Now, with the Maple deal, Alpha is part of TMX and the banks are on his side. "Peace in the valley is very important."

On top of that, Mr. Kloet finally got an asset coveted for years by TMX but long believed unattainable: the country's stock clearinghouse. It is a utility that handles the actual exchange of cash and shares after a trade has been agreed to. The clearinghouse had been controlled by the banks, but as part of Maple has been rolled into TMX.

Clearing is a boring business, but hugely strategic. TMX now owns not only all the country's main stock, derivatives and energy trading marketplaces, but the clearinghouses for each of those assets. Regulators are demanding more and more products be centrally cleared to make the financial system safer, an evolution that is a "sea change" and will create big opportunities for TMX, Mr. Kloet argues.

As a bonus, TMX got Maple to pay up with a premium takeover offer. Was it all a grand plan? That's unlikely, even though some who work with him say Mr. Kloet does think a few moves ahead. Still, there is no denying the LSE deal that he championed led the banks to create Maple, when it appeared the LSE deal might get the thumbs-up from TMX shareholders.

Now TMX is probably in the strongest competitive position it has occupied in a decade.

Stock trading, the company's traditional business, has gone into a slide that nobody's sure it will pull out of again. But the Alpha threat is neutralized, and other areas such as the newly acquired clearing business are there to pick up the slack. TMX even owns cables that connect traders in London to stock markets in Moscow, thanks to a recent acquisition.

Mr. Kloet's focus is on creating new products that tie together trading and clearing to make more money. What are they? He won't say, but he looks to Apple Inc.'s iPod and iPad for inspiration.
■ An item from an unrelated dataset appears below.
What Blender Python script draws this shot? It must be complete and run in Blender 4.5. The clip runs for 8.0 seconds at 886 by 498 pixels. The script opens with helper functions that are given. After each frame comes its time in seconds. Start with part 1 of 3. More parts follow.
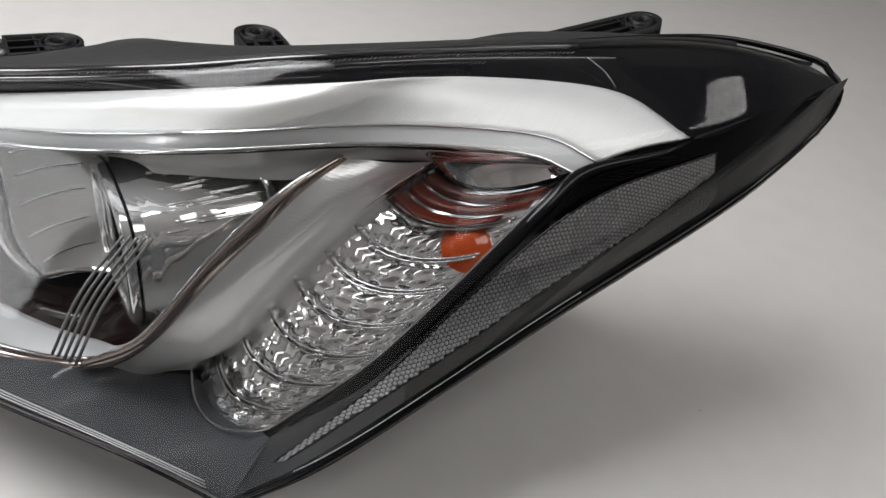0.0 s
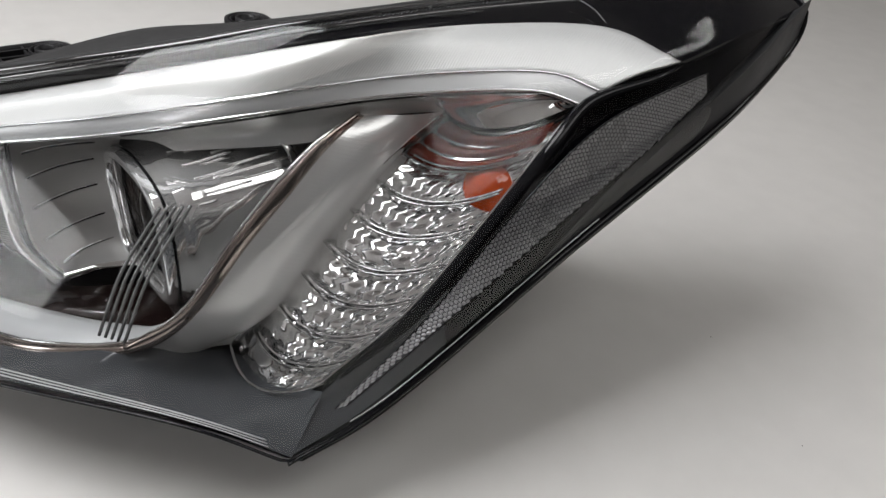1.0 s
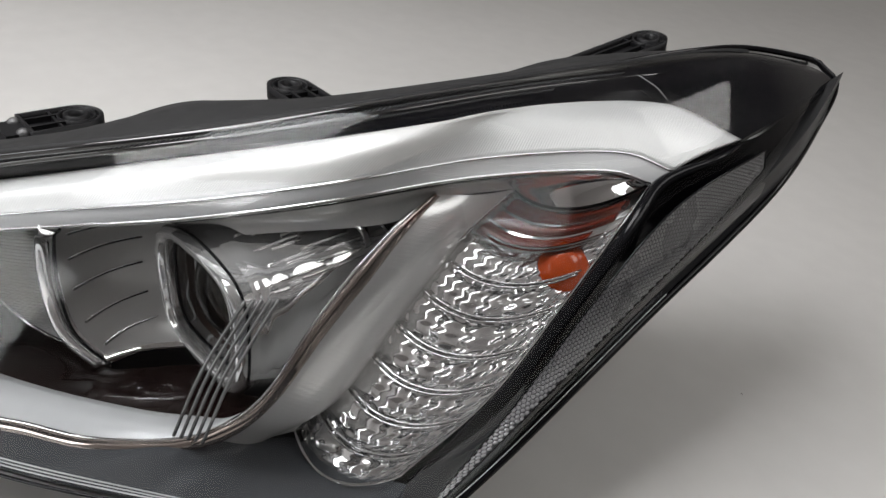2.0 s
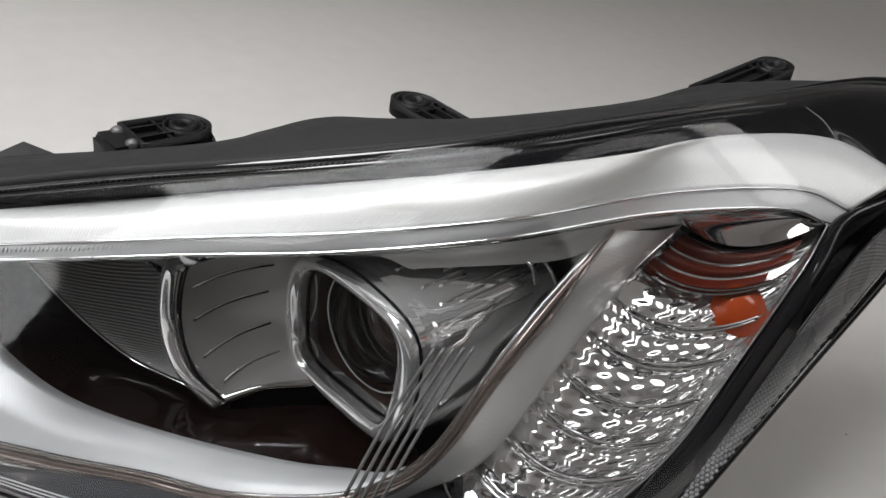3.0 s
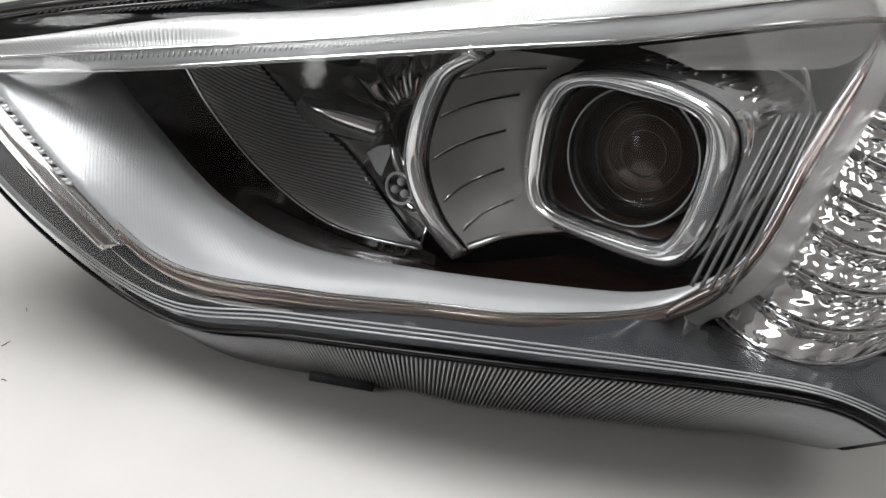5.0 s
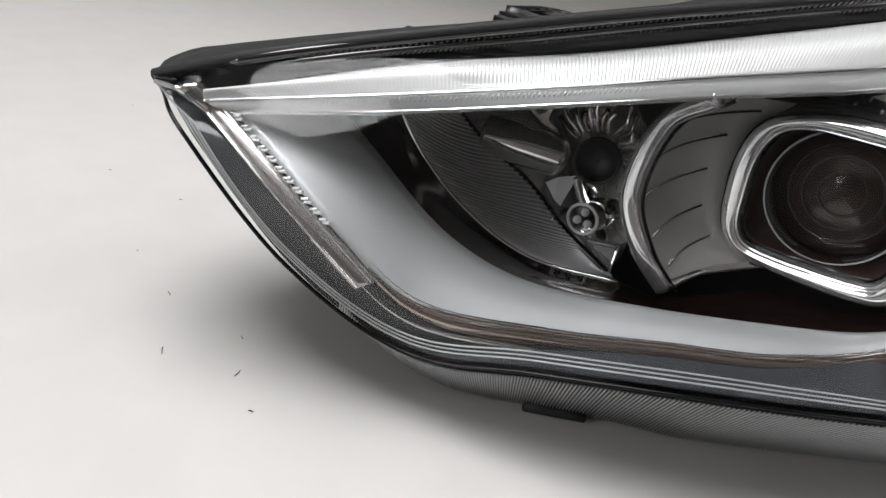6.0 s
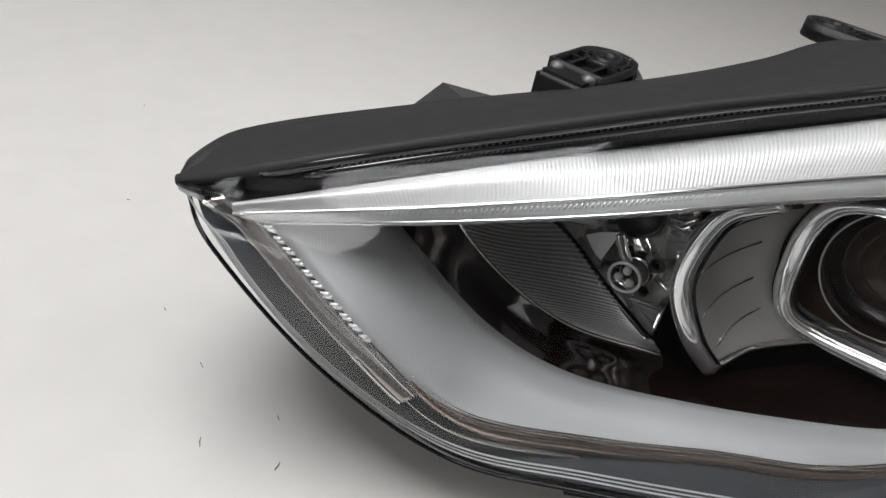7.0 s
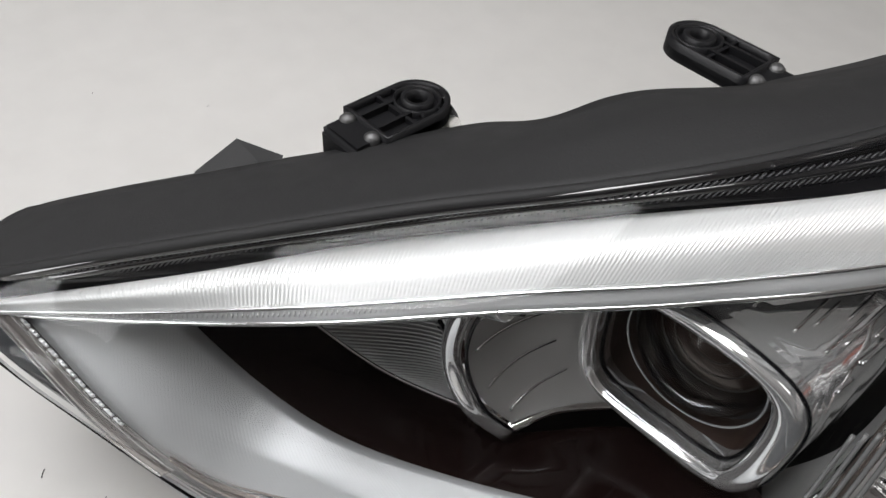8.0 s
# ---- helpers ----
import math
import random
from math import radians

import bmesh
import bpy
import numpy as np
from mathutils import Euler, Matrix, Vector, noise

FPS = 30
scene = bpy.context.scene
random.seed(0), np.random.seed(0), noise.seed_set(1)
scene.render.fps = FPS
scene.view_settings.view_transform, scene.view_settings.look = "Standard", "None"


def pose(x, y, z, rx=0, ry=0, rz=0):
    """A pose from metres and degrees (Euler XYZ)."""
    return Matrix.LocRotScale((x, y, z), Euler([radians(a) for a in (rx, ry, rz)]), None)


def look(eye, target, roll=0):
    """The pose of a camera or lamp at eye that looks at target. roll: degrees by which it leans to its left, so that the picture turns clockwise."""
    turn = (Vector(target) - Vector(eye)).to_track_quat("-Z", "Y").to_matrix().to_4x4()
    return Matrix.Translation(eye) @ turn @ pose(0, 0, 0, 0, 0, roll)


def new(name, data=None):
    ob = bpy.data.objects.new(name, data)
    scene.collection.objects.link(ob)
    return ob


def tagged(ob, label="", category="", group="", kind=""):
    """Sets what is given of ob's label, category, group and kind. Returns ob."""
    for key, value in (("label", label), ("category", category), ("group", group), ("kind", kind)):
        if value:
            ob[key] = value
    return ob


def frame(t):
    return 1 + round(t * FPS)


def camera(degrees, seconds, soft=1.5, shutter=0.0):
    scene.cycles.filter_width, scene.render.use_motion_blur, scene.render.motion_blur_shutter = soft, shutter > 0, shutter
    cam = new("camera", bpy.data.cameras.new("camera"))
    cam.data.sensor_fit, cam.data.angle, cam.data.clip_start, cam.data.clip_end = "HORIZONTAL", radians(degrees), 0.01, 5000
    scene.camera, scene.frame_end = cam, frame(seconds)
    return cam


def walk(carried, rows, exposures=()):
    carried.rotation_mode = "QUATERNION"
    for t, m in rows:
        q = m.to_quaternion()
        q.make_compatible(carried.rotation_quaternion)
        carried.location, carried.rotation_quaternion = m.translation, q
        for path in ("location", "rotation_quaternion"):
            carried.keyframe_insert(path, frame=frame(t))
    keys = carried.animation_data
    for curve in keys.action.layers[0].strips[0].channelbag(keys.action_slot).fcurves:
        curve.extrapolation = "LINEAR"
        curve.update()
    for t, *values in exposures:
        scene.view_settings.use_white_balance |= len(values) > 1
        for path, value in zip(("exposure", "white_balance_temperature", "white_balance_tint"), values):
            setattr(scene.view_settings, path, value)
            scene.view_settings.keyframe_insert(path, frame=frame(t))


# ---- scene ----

"I wasn't smart enough to know that I wanted my whole music collection on something you could hold like that," he says, showing the palm of his hand. "I didn't know I wanted a device about the size of this plate that I can access the Internet from virtually anywhere in the world. They are delivering to me things I didn't know I needed. They are leading the customer. I hope we do it."

I ask whether it's doubly hard to run a business that is constantly in the public eye and upon which so many people depend. For more than a year, the TMX-Maple-LSE saga and the resulting debate rarely left the headlines.

Mr. Kloet laughs, noting that during the LSE merger process, even the doorman at his condo tower on Toronto's lakeshore had an opinion.

"It's just amazing to have something where when you walk through the door to have someone say, 'Mr. Kloet, I want to talk to you about something,'" he said. "It's fascinating because you get views from all walks of life. And it's really interesting. I actually kind of like that."

Chuckling, he tacks on an addendum: "They could care less about me. But it's the institution that matters."


Growing up

Born in Minneapolis, but grew up mainly in Peoria, Ill., home of Caterpillar, where his father was an executive. Also lived in Belgium for five years as a child.


Trained as an accountant.

Bachelor's degree in business administration from the University of Iowa, where he took classes in futures and options and market regulation that gave him a taste for the exchange business.


Married for 32 years to Margaret, whom he met at university. His son Mark works in the markets business at CME Group; daughter Megan is with PricewaterhouseCoopers in London.


Since starting work at the Chicago Mercantile Exchange, he has never left the markets. He has flipped from the broker side to the exchange side and back, with senior roles at trading firms such as ABN Amro Inc. and markets such as Singapore Exchange Ltd., where he was the first CEO, serving from 2000 to 2002.


Golf, tennis, theater, travel and the Blue Jays.